Non a caso, infatti, il libro si conclude delineando il ritratto di quello che forse è l'ultimo dei tanti mendicanti della città, un mendicante il cui unico segno di vita sembra essere il suono della sua voce, che non riesce neanche a pronunciare il nome del suo Dio.

Questo mendicante nella sua debolezza estrema, nella sua posa inginocchiata che ricorda un fagotto, rappresenta agli occhi di Canetti un simbolo orgoglioso di tutto ciò che si oppone alla grande nemica che per tutta la vita ha cercato di combattere, la morte: "Ero orgoglioso del fagotto perché era vivo. Non saprò mai i suoi pensieri mentre respirava laggiù, sotto le altre persone.

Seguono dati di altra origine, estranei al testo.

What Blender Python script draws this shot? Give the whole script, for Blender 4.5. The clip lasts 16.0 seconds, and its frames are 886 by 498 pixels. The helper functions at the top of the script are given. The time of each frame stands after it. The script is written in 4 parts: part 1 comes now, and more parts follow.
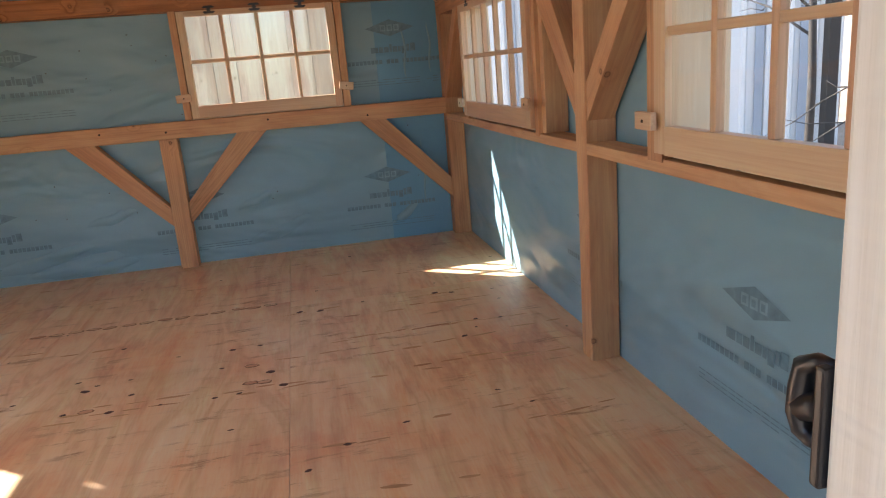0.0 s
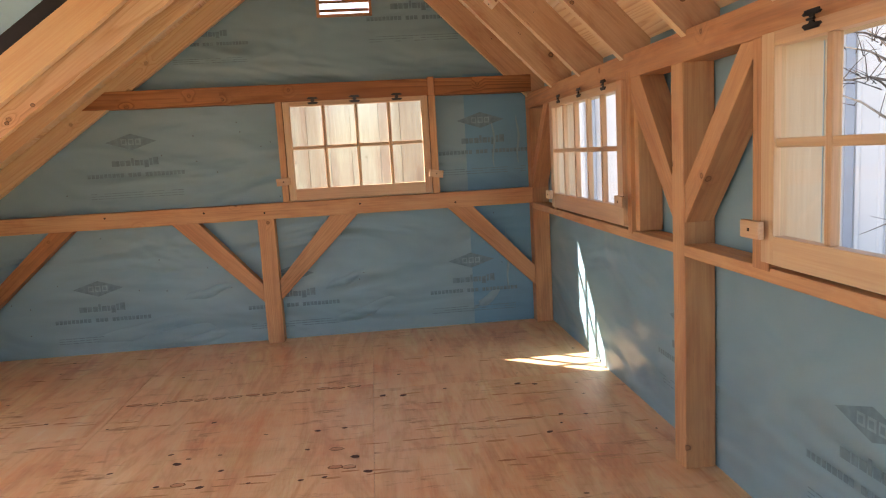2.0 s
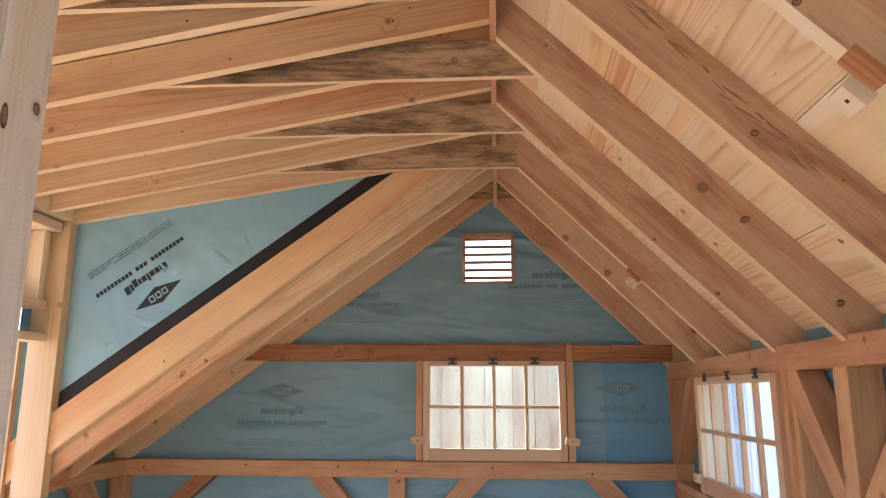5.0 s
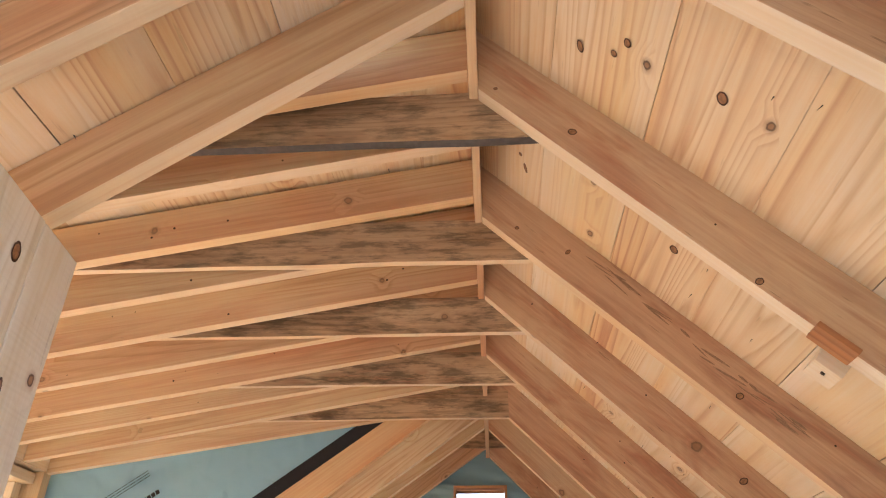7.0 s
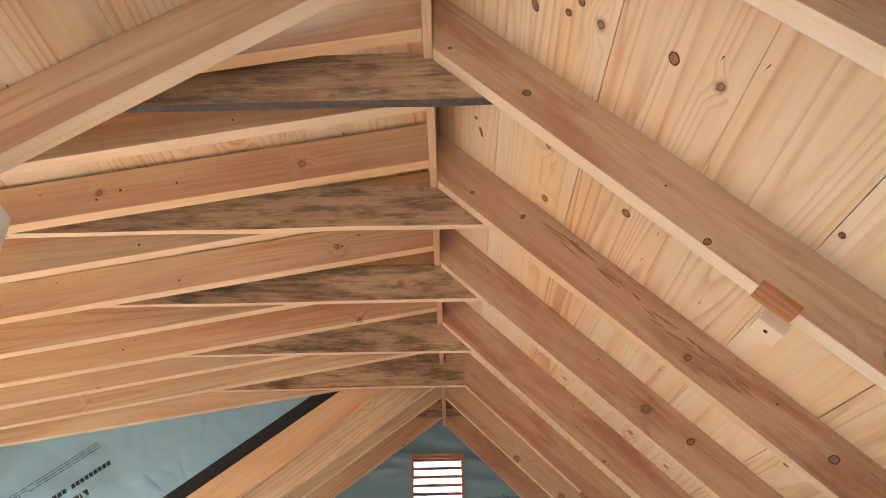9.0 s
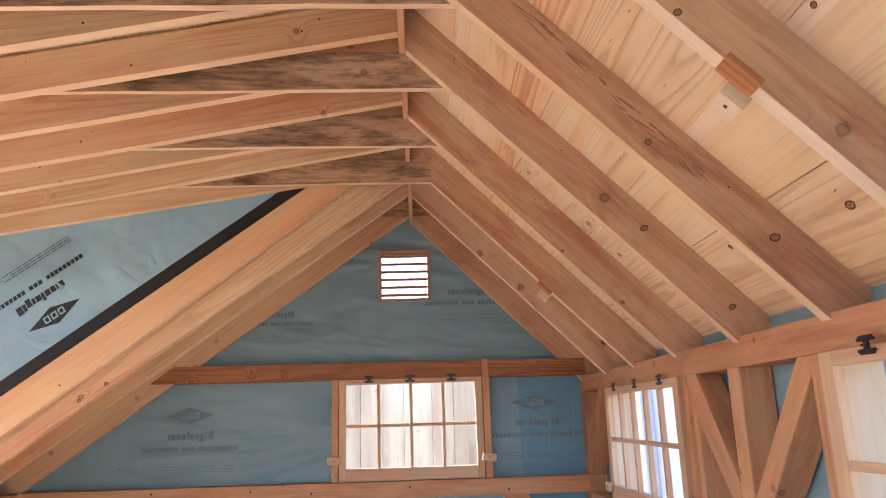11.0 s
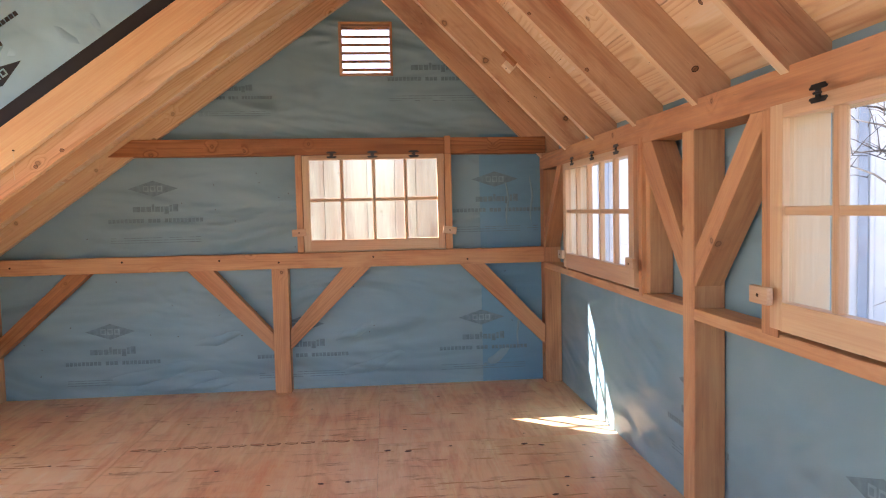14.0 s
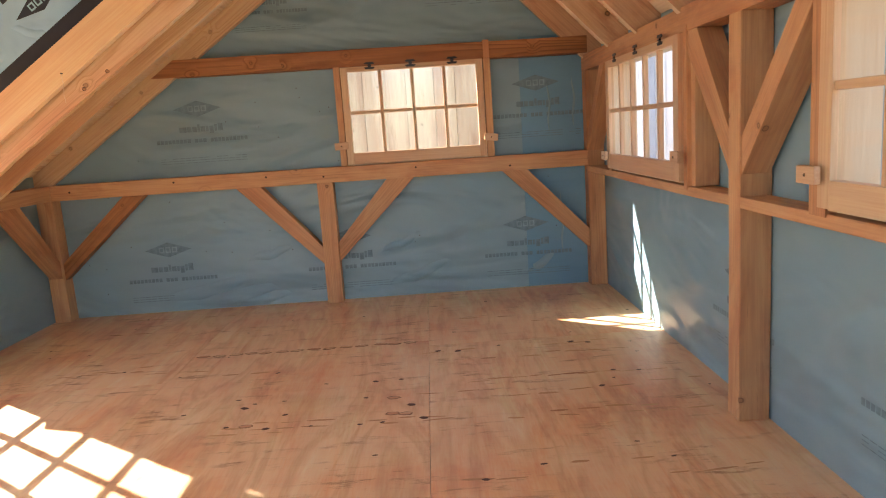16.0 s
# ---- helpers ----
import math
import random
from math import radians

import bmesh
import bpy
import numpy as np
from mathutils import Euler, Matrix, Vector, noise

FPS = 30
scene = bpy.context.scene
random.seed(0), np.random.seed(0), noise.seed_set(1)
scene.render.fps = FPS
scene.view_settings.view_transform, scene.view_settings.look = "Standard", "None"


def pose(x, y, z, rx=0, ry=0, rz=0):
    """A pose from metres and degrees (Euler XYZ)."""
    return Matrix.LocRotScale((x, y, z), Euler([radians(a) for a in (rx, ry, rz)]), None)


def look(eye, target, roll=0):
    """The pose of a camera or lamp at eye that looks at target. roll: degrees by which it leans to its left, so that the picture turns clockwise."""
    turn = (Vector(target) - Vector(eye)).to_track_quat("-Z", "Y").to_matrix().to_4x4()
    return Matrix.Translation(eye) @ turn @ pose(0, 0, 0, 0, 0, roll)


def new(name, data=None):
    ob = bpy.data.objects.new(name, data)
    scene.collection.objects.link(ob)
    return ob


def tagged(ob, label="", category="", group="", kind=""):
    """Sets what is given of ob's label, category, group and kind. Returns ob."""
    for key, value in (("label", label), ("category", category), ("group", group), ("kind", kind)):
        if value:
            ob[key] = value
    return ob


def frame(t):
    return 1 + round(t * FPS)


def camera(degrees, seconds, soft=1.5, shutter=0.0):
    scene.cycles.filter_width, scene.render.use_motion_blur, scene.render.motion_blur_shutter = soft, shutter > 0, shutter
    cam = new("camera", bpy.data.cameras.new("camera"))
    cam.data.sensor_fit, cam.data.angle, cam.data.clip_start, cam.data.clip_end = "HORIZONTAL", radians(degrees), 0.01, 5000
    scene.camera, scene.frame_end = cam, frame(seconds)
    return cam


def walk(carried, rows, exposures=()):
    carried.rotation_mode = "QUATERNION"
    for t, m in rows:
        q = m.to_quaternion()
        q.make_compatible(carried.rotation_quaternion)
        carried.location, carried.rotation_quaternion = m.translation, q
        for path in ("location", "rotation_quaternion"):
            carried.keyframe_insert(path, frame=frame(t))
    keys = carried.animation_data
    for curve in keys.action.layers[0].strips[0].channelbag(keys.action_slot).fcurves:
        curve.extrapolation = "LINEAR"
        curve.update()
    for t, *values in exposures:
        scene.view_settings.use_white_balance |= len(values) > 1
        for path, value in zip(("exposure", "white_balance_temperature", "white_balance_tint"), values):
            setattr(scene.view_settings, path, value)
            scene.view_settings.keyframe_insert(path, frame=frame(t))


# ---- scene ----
cam = camera(64.9, 16.0, 1.1)
PATH = [
    (0, (-0.932, -4.382, 1.074), (-0.57, -2.481, 0.568), -4.8),
    (0.5, (-0.956, -4.391, 1.09), (-0.61, -2.472, 0.647), -4.5),
    (1, (-0.963, -4.39, 1.108), (-0.648, -2.453, 0.721), -4.2),
    (1.5, (-0.981, -4.392, 1.124), (-0.717, -2.438, 0.792), -3.8),
    (2, (-1.012, -4.392, 1.135), (-0.825, -2.42, 0.862), -3.3),
    (2.5, (-1.04, -4.394, 1.156), (-0.941, -2.406, 0.96), -2.6),
    (3, (-1.061, -4.402, 1.191), (-1.047, -2.405, 1.092), -1.7),
    (5.5, (-1.061, -4.452, 1.317), (-1.217, -2.537, 1.871), 0.2),
    (6, (-1.058, -4.469, 1.331), (-1.207, -2.606, 2.044), 0.2),
    (6.5, (-1.052, -4.474, 1.342), (-1.187, -2.683, 2.221), 0.3),
    (7, (-1.047, -4.48, 1.344), (-1.163, -2.77, 2.375), 0.3),
    (7.5, (-1.046, -4.484, 1.35), (-1.137, -2.84, 2.486), 0.1),
    (8, (-1.044, -4.484, 1.346), (-1.105, -2.848, 2.496), -0.4),
    (8.5, (-1.036, -4.464, 1.336), (-1.073, -2.781, 2.416), -0.9),
    (9, (-1.032, -4.454, 1.323), (-1.037, -2.704, 2.291), -1.3),
    (9.5, (-1.028, -4.44, 1.313), (-1.0, -2.625, 2.153), -1.8),
    (10, (-1.021, -4.43, 1.295), (-0.964, -2.561, 2.006), -2.0),
    (12.5, (-1.022, -4.424, 1.187), (-0.945, -2.432, 1.345), -1.5),
    (13, (-1.015, -4.422, 1.169), (-0.932, -2.424, 1.237), -1.3),
    (13.5, (-1.016, -4.422, 1.149), (-0.906, -2.425, 1.132), -1.3),
    (14, (-1.016, -4.423, 1.132), (-0.854, -2.432, 1.022), -1.3),
    (14.5, (-1.009, -4.42, 1.107), (-0.788, -2.442, 0.913), -1.3),
    (15, (-0.996, -4.425, 1.088), (-0.752, -2.458, 0.82), -1.7),
    (15.5, (-0.994, -4.436, 1.074), (-0.793, -2.472, 0.755), -2.5),
    (16, (-1.017, -4.464, 1.069), (-0.993, -2.492, 0.734), -3.9),
]
EXPOSURES = [(0, 2.2, 6500, 17), (1.5, 2.28, 7000, 19), (2.5, 2.55, 7600, 23), (3, 2.56, 7700, 22), (5.5, 2.62, 5600, 14), (6.5, 2.76, 5700, 13), (7.5, 2.82, 6200, 17), (8.5, 2.84, 5750, 12), (10, 2.72, 5600, 20), (12.5, 2.72, 6500, 25), (14.5, 2.65, 6600, 25), (16, 2.55, 7400, 24)]
walk(cam, [(t, look(eye, target, roll)) for t, eye, target, roll in PATH], EXPOSURES)

# ---- light ----
world = bpy.data.worlds.new("sky")
scene.world = world
world.use_nodes = True
wn = world.node_tree.nodes
sky = wn.new("ShaderNodeTexSky")
sky.sky_type = "NISHITA"
sky.sun_disc = False
SUN_TRAVEL = Vector((0.796, -0.605, -0.756))
sky.sun_elevation = math.atan2(0.756, 1.0)
sky.sun_rotation = math.atan2(-SUN_TRAVEL.x, -SUN_TRAVEL.y)
wn["Background"].inputs["Strength"].default_value = 0.115
world.node_tree.links.new(sky.outputs["Color"], wn["Background"].inputs["Color"])
sun = new("sun", bpy.data.lights.new("sun", "SUN"))
sun.data.energy = 5.0
sun.data.angle = radians(0.5)
sun.data.color = (1.0, 0.94, 0.84)
sun.rotation_mode = "QUATERNION"
sun.rotation_quaternion = SUN_TRAVEL.to_track_quat("-Z", "Y")


# ---- materials ----
def base(name, rough=0.6, metal=0.0):
    m = bpy.data.materials.new(name)
    m.use_nodes = True
    nt = m.node_tree
    b = nt.nodes["Principled BSDF"]
    b.inputs["Roughness"].default_value = rough
    b.inputs["Metallic"].default_value = metal
    return m, nt, b


def node(nt, kind, **values):
    n = nt.nodes.new(kind)
    for key, value in values.items():
        n.inputs[key].default_value = value
    return n


def ramp(nt, source, stops):
    r = nt.nodes.new("ShaderNodeValToRGB")
    els = r.color_ramp.elements
    while len(els) < len(stops):
        els.new(0.5)
    for e, (p, c) in zip(els, stops):
        e.position = p
        e.color = (*c, 1) if len(c) == 3 else c
    nt.links.new(source, r.inputs[0])
    return r.outputs[0]


def mix(nt, fac, a, b, mode="MIX"):
    n = nt.nodes.new("ShaderNodeMix")
    n.data_type, n.blend_type = "RGBA", mode
    for socket, v in ((n.inputs[0], fac), (n.inputs[6], a), (n.inputs[7], b)):
        if hasattr(v, "links"):
            nt.links.new(v, socket)
        elif isinstance(v, (int, float)):
            socket.default_value = v
        else:
            socket.default_value = (*v, 1)
    return n.outputs[2]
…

Il senso del suo richiamo mi rimase oscuro come tutta la sua esistenza: ma egli era vivo e ogni giorno, alla sua ora, era là di nuovo.(.)Forse non aveva la lingua per formare la l di "Allah", e il nome di Dio si accorciava per lui in "a-a-a-a-a". Ma era vivo, ed emetteva il suo unico suono con uno zelo e una costanza senza pari, lo emetteva per ore e ore fino a quando, nella piazza immensa, non restava che quest'unico suono, il suono che sopravviveva a tutti gli altri suoni."